Jon Prial: So to wrap this up, let's talk about a slightly different aspect of context. It's about helping your users with their grammar, their writing style, suggestions. And I still don't know that I like it yet. Now, how important will that be on the human side or even on the computer generated side?
Deborah Harrison: And so that's one of the things I always recommend if people are doing anything in the conversational space, but really this is true. So a lot of the work that my team is doing right now, we're doing a variety of projects with an editor, which is a feature in Word and on a browser where you can ask Microsoft to offer you suggestions about your writing. And so some of it might be in the realm of spelling or grammar, those squiggles that we've been familiar with for decades now.
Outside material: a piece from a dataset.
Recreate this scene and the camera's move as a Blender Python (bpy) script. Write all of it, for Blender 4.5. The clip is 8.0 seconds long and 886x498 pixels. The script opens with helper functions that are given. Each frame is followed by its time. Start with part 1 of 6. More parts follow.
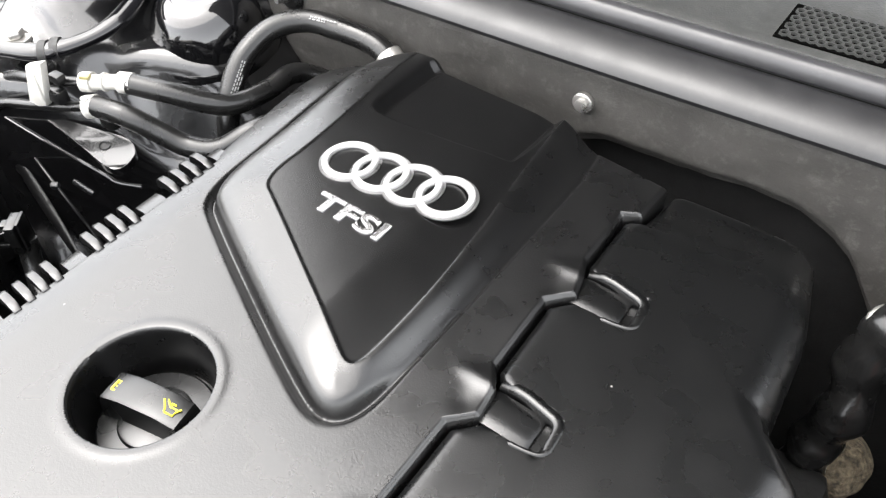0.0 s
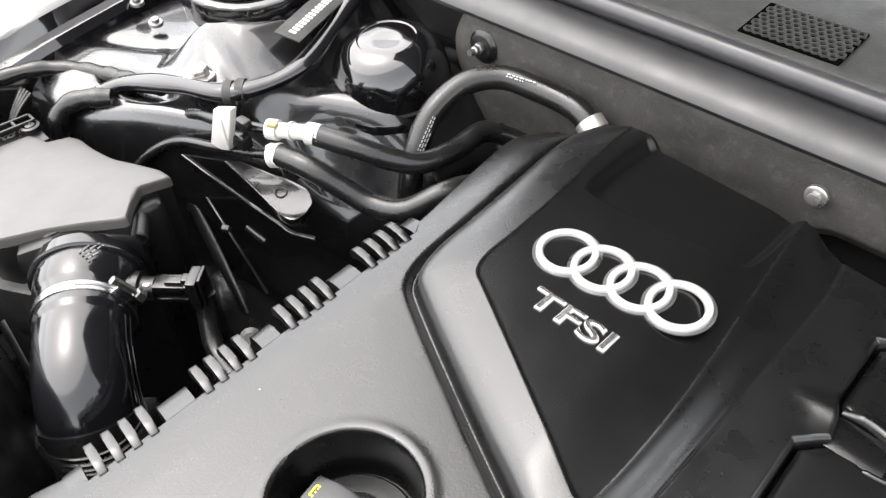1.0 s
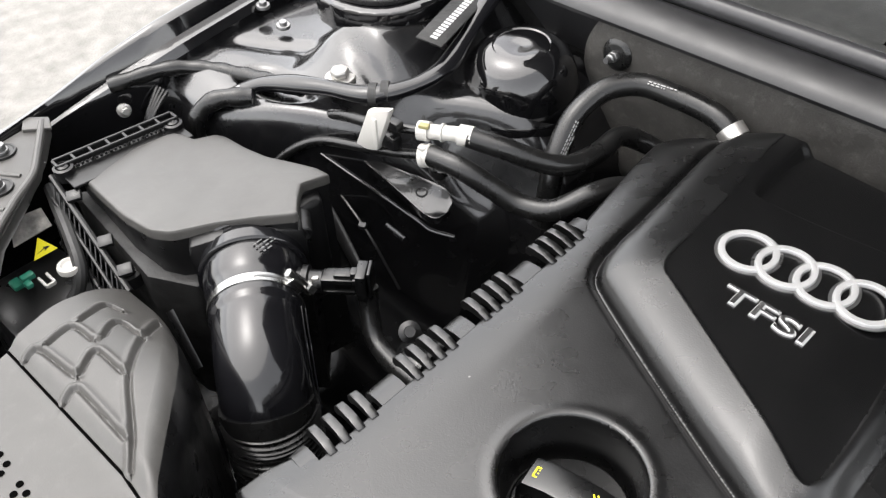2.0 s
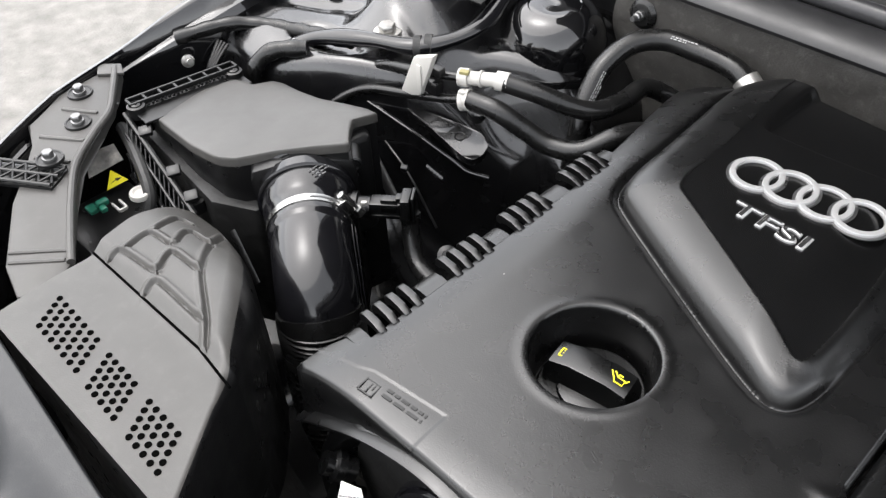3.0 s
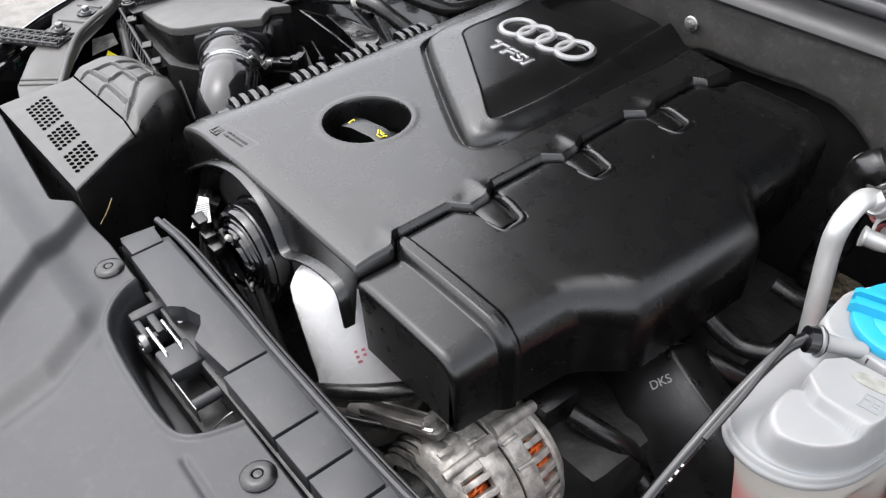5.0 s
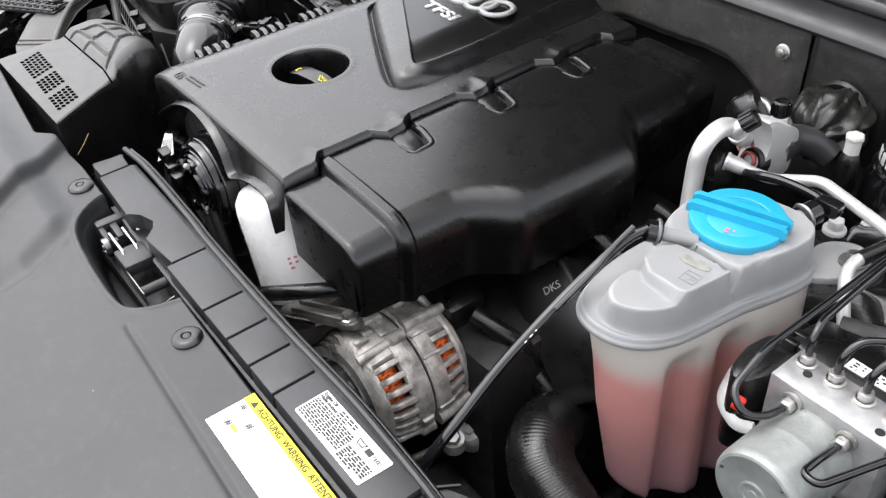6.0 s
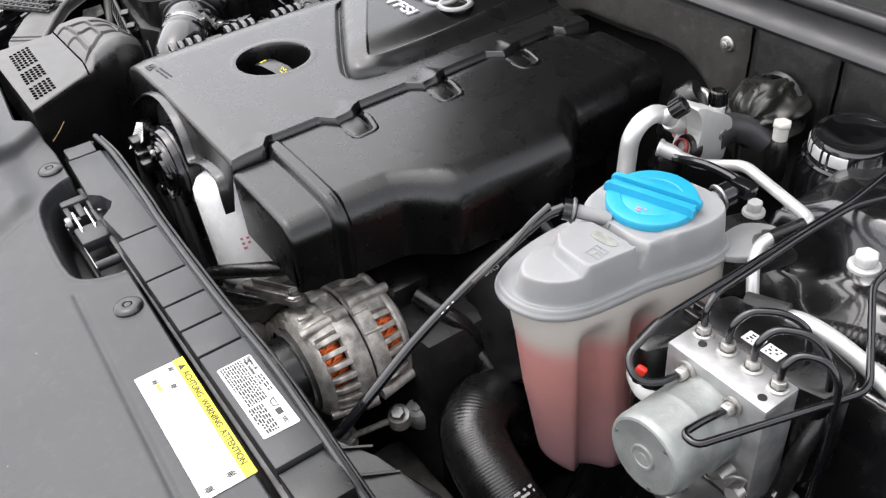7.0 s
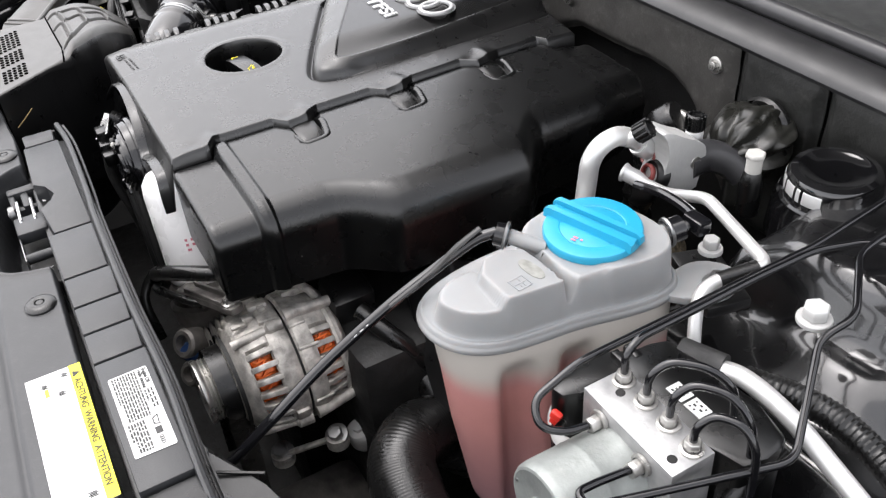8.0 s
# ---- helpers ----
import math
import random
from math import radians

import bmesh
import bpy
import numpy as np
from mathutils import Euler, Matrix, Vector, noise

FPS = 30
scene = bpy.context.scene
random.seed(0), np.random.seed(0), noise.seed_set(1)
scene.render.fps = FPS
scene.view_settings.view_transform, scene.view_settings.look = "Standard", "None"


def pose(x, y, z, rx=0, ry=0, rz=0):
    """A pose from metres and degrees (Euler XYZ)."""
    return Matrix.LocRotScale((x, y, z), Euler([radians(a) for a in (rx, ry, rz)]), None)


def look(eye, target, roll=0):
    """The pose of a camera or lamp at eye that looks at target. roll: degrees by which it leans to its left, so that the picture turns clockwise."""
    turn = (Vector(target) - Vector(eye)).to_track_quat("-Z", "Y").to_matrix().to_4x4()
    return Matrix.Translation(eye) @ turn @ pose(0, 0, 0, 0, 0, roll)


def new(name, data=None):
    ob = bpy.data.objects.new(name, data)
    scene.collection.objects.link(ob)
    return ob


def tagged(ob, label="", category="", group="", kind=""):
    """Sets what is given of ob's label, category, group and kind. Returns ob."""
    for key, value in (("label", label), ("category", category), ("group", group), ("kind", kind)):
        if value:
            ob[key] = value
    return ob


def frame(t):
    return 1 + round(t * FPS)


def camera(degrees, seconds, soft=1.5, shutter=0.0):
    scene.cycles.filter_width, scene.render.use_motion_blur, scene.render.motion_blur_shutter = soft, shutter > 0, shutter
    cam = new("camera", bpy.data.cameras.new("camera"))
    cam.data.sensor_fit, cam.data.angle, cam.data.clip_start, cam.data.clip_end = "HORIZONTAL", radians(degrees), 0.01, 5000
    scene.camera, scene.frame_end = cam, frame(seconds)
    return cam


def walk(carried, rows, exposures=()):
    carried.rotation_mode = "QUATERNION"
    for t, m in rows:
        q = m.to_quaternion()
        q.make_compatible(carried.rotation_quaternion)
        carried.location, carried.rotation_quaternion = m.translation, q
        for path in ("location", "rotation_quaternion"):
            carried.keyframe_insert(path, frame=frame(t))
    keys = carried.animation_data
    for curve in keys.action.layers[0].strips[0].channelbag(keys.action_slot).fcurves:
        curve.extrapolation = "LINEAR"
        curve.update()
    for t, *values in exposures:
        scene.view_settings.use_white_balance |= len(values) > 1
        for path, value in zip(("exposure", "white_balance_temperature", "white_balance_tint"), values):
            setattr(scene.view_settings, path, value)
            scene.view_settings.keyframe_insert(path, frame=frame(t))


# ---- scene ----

And then we continue to evolve the places where we might be in a position to offer some insights or help. Well, the unintended consequences that can occur by juxtaposition or misreading there can be pretty severe and pretty disruptive for people, especially for something as personal as their own writing. Right? And so that's the thing we're paying attention to is how do we respond? Not just quickly, because I think that's a thing we can definitely do. We have methodologies for dealing with problems. But how do we also let people know that we heard you?
Jon Prial: Right. Isn't this the best open- ended conclusion to a challenging space? We hear, but we need to listen. We need to understand and empathize. Deborah, you've been doing this for over a decade. We've evolved quite far, and it's just going to get better and better with people like you on the case. Thanks so much. And for Georgian's Impact podcast, I'm Jon Prial.